By Errol Castens
Light frost has already alit in small pockets of Northeast Mississippi, and forecasters expect even more effects of cold in much of the region late this week.
“You’re expected to have a freeze in Tupelo by Saturday morning,” said National Weather Service forecaster John Moore III, who is based in Memphis. “It’s early, but not super early.”
To be precise, a freeze this Saturday would be nine days ahead of Tupelo’s average first-freeze date of Nov. 4 but well within the nearly two-month window of variation between the records: The earliest freeze since modern weather recording began in 1930 was on Oct. 3, 1974, and the latest first freeze happened on Dec. 2, 1946.
None of the Mid-South is under a frost advisory or freeze watch yet, but that may change toward week’s end.
“We issue a freeze advisory or warning for the first freezing temperatures of the season,” said Moore, who has family connections to Okolona. As winter sets in, any frozen precipitation – usually well into December or later – would trigger alerts, as would temperatures low enough to burst pipes, freeze over livestock water sources or threaten the safety of poultry and pets.
“We issue a hard freeze warning if we expect the temperature to go below 20 degrees and stay there for a few hours,” Moore said. Ironically, Tupelo and its environs is in its longest-on-record period without any temperatures below 20 degrees.

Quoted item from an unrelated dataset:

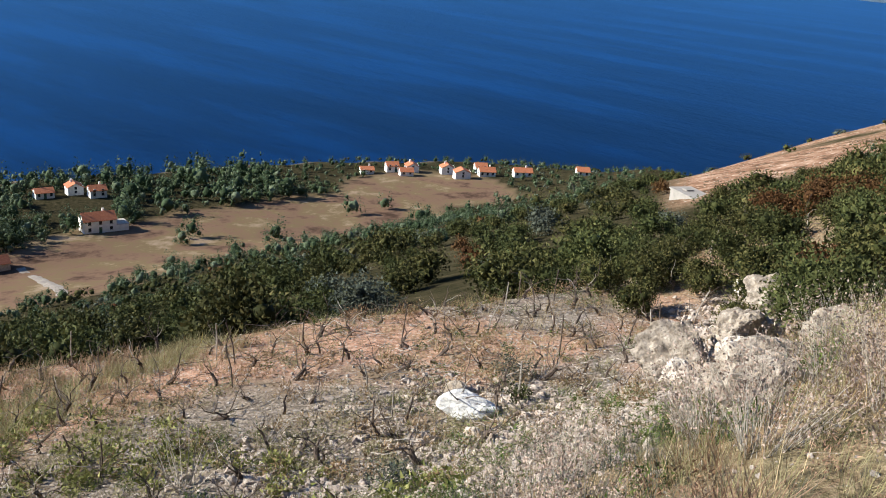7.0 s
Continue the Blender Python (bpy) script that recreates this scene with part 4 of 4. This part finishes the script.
def grasses():
    r = np.random.RandomState(31)

    def patch(n, x0, x1, y0, y1, clump=1.2, limit=-0.2, seed=60):
        x, y = r.uniform(x0, x1, n), r.uniform(y0, y1, n)
        left, right = road_x(y) - HALF_ROAD - x, x - road_x(y) - HALF_ROAD
        keep = (grain(x, y, clump, 3, seed) > limit) & ((left > 0.15) | (right > 0.15)) & (np.hypot(x, y) > 1.7)
        keep &= (y > -4) | (x > -5) | (r.rand(n) < 0.42)
        return x[keep], y[keep]

    # the verge below the road: cushions of dried herbs over thin grass, with bare ground between
    x, y = patch(620, -2.6, 1.5, 1.8, 15, 0.7, 0.0, 61)
    meadow_of("dry_herbs", FINE, x, y, r.uniform(0.5, 1.2, len(x)), "russet", "low reddish-brown dried herbs covering the verge", r)
    x, y = patch(360, -1.4, 1.25, 3.0, 13, 0.9, -0.05, 75)
    meadow_of("dry_herbs", CUSHION, x, y, r.uniform(0.6, 1.45, len(x)), "russet", "reddish-brown dried herb cushions on the verge", r)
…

Gary Bachman, Mississippi State Extension horticulturist and host of “Southern Gardening,” advises in an Extension publication that careful protection can help some warm-weather plants survive the first few freezes. With ground temperatures still several degrees higher, the warmth can be trapped around such plants.
“When a freeze is imminent, cover in-ground plants with plastic sheets, cloths, boxes or something similar,” Bachman advises. “Ideally, the foliage should not touch the covering. Last year, I used quick hoops to cover vegetable crops and protect them from potential cold weather damage.”
Richard Monroe, owner of the Garden Gin in Oxford, said pansies, flowering cabbage and even most mums should survive a mild freeze without significant damage. Monroe’s business focuses largely on permanent parts of the landscape. “Personally, I like to concentrate on plants that don’t ever need protecting,” he said.